3. From Fragmentation to a Unified Architecture The variety of new big data technologies and platforms from which to choose will be both a blessing and a curse. In 2013, some organizations will deploy the new big data platforms in an IT environment that lacks a unified architecture and does not integrate data, metadata, security, and administration. The use of big data analytic point solutions in a fragmented IT environment can kill the promise that big data can provide better insights by doing more analytics on all data. Such deployments will quickly lead to a torrent of failed big data projects.
It doesn't have to be that way. Tighter integration of technologies that support enterprise standards and leverage existing investments in analytical tools is essential for the success of big data initiatives. Deploying applications in a unified enterprise environment makes analytics simpler, faster, and more powerful; while reducing deployment and operational costs. The new analytic capability provided by the applications can catapult an organization forward.
4. Blending of Capabilities To be competitive, organizations need the capability of both big data analytics (MapReduce and procedural analytics at scale) and traditional analytics (SQL) that run within a relational database management system. As a result, big data analytics will not come close to replacing traditional analytics in 2013. The debate about which one will replace the other is unproductive. CIOs and business users will begin to blend the capabilities of the two to meet the intelligence needs of the business. Tools and technologies that provide a native blending of classic and new data analytics techniques will have an inherent advantage as the market realizes their value in 2013.
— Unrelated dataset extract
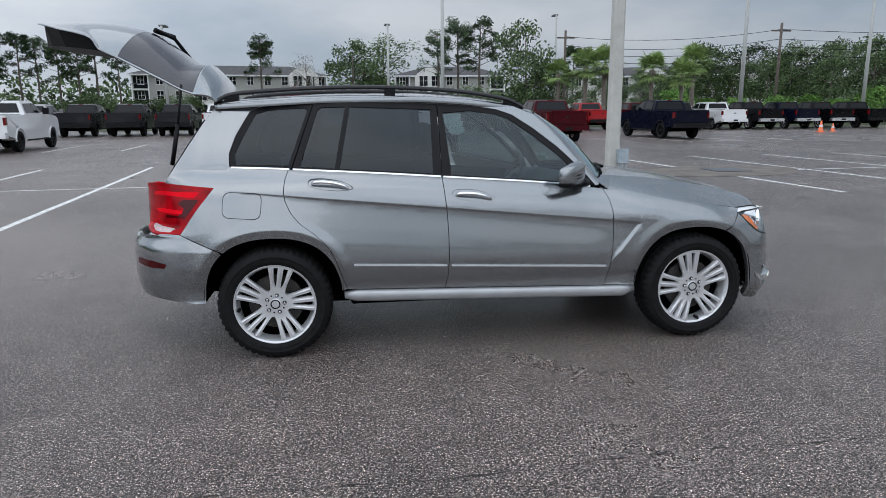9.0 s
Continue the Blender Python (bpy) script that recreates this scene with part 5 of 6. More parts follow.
# ---------------- silver SUV: cabin ----------------
def seat(x, y, w, parent):
    bm = bmesh.new()
    rows = []
    for dx, z, hw in ((0.28, 0.62, 0.9), (0.24, 0.68, 1.0), (0.0, 0.66, 1.0), (-0.22, 0.64, 0.96)):
        rows.append([bm.verts.new((x + dx, y + w * hw * q, z + 0.03 * abs(q) ** 2)) for q in (-1, -0.6, 0, 0.6, 1)] + [bm.verts.new((x + dx, y + w * hw * q, 0.42)) for q in (1, -1)])
    for a, b in zip(rows, rows[1:]):
        for k in range(7):
            bm.faces.new((a[k], a[(k + 1) % 7], b[(k + 1) % 7], b[k]))
    bm.faces.new(rows[0])
    bm.faces.new(rows[-1])
    cushion = part("seat", bm, M_SEAT, parent, smooth=True)
    bm = bmesh.new()
    rows = []
    for t in (0, 0.15, 0.4, 0.7, 0.9, 1.0):
        cx, z, hw = x - 0.20 - 0.16 * t, 0.62 + 0.60 * t, w * (1.0 - 0.22 * t ** 3)
        th = 0.09 - 0.035 * t
        rows.append([bm.verts.new((cx + dx, y + hw * q, z)) for q, dx in ((-1, th * 0.9), (-0.6, th * 0.6), (0.6, th * 0.6), (1, th * 0.9), (1, -th), (0, -th * 1.2), (-1, -th))])
    for a, b in zip(rows, rows[1:]):
        for k in range(7):
            bm.faces.new((a[k], a[(k + 1) % 7], b[(k + 1) % 7], b[k]))
    bm.faces.new(rows[0])
    bm.faces.new(rows[-1])
    part("backrest", bm, M_SEAT, cushion, smooth=True)
    bm = bmesh.new()
    add_box(bm, x - 0.41, x - 0.30, y - 0.13, y + 0.13, 1.25, 1.43)
    part("head_restraint", bm, M_SEAT, cushion, bevel=0.045, smooth=True)
    bm = bmesh.new()
    for q in (-0.06, 0.06):
        tube(bm, [(x - 0.36, y + q, 1.20), (x - 0.355, y + q, 1.30)], 0.007, 6)
    part("restraint_post", bm, M_CHROME, cushion)


for x, y, w in ((0.02, -0.37, 0.25), (0.02, 0.37, 0.25), (-0.92, -0.33, 0.20), (-0.92, 0.33, 0.20), (-0.92, 0.0, 0.12)):
    seat(x, y, w, suv)
bm = bmesh.new()
rows = []
for x, z in ((0.86, 0.99), (0.80, 1.045), (0.66, 1.04), (0.55, 1.0), (0.50, 0.92), (0.52, 0.72), (0.60, 0.5)):
    rows.append([bm.verts.new((x - 0.1 * abs(q) ** 2, 0.70 * q, z + (0.03 * math.exp(-((q - 0.5) / 0.2) ** 2) if 0.9 < z < 1.045 else 0))) for q in [-1 + k / 10 for k in range(21)]])
for a, b in zip(rows, rows[1:]):
    for k in range(20):
        bm.faces.new((a[k], a[k + 1], b[k + 1], b[k]))
part("dashboard", bm, M_DASH, suv, smooth=True)
box("centre_console", -0.35, 0.55, -0.10, 0.10, 0.35, 0.66, M_DASH, suv, bevel=0.03)
box("cabin_floor", -0.92, 0.7, -0.76, 0.76, 0.33, 0.38, M_DASH, suv)
box("cargo_floor", -2.22, -1.1, -0.53, 0.53, 0.60, 0.66, M_DASH, suv)
panel("headliner", [(0.36, -0.47), (0.36, 0.47), (-1.7, 0.47), (-1.7, -0.47)], lambda x, y: roof_surf(x, y) - Vector((0, 0, 0.035)), M_SEATLIGHT, suv, step=0.15, fold=0, flip=True)
bm = bmesh.new()
sw = pose(0.40, 0.37, 0.965, 0, -62, 0)
lathe(bm, [(0.19 + 0.014 * math.cos(a), 0.014 * math.sin(a)) for a in [k * math.pi / 4 for k in range(8)]], 36, sw, closed=True)
steer = part("steering_wheel", bm, M_DASH, suv, smooth=True)
bm = bmesh.new()
add_box(bm, -0.07, 0.07, -0.06, 0.06, -0.03, 0.012, sw)
add_box(bm, -0.02, 0.02, -0.185, 0.185, -0.012, 0.006, sw)
part("steering_hub", bm, M_DASH, steer, bevel=0.012)
bm = bmesh.new()
add_box(bm, 0.40, 0.425, -0.12, 0.12, 1.385, 1.445)
inner_mirror = part("inner_mirror", bm, M_DARK, suv, bevel=0.012)
bm = bmesh.new()
tube(bm, [(0.42, 0, 1.43), (0.455, 0, 1.48)], 0.012, 6)
part("mirror_stem", bm, M_DARK, inner_mirror)
panel("sensor_housing", [(-0.14, 0.80), (0.14, 0.80), (0.11, 0.95), (-0.11, 0.95)], lambda u, v: screen_surf(u, v) - Vector((0.012, 0, 0.012)), M_DARK, suv, step=0.06, fold=0.02)
panel("paper_tag", [(0.60, 0.87), (0.82, 0.87), (0.82, 0.94), (0.60, 0.94)], lambda u, v: screen_surf(u, v) + Vector((0.004, 0, 0.004)), M_YELLOW, ws, step=0.1, fold=0, label="yellow paper tag")
panel("sticker", [(0.80, 0.07), (0.92, 0.07), (0.92, 0.17), (0.80, 0.17)], lambda u, v: screen_surf(u, v) - Vector((0.006, 0, 0.006)), M_STICKER, ws, step=0.1, fold=0)
for sign, side in ((-1, RIGHT), (1, LEFT)):
    for own, a, b in ((side[2], -0.28, 0.70), (side[3], -1.0, -0.35)):
        panel("door_card", along_belt(a, b, 6, -0.02) + [(b, 0.45), (a + (0.1 if a < -0.9 else 0), 0.45)], side_surf(sign, -0.07), M_DASH, own, step=0.08, fold=0.03, flip=sign < 0)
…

5. Storage is Not Enough CIOs will move beyond focusing on hardware for storage of massive amounts of diverse big data to developing an analytic process that is repeatable and provides business value. Then, CIOs will be able to transition away from buying point solutions to deploying big data platforms. Advanced technology is now field-tested and available that can store and transform massive volumes of diverse data into usable intelligence for deployment across the organization. CIOs will look to their existing information management vendors to provide innovation without disruption. The CIO and their organizations that are the quickest to adopt the now-available big analytic solutions will be the most competitive.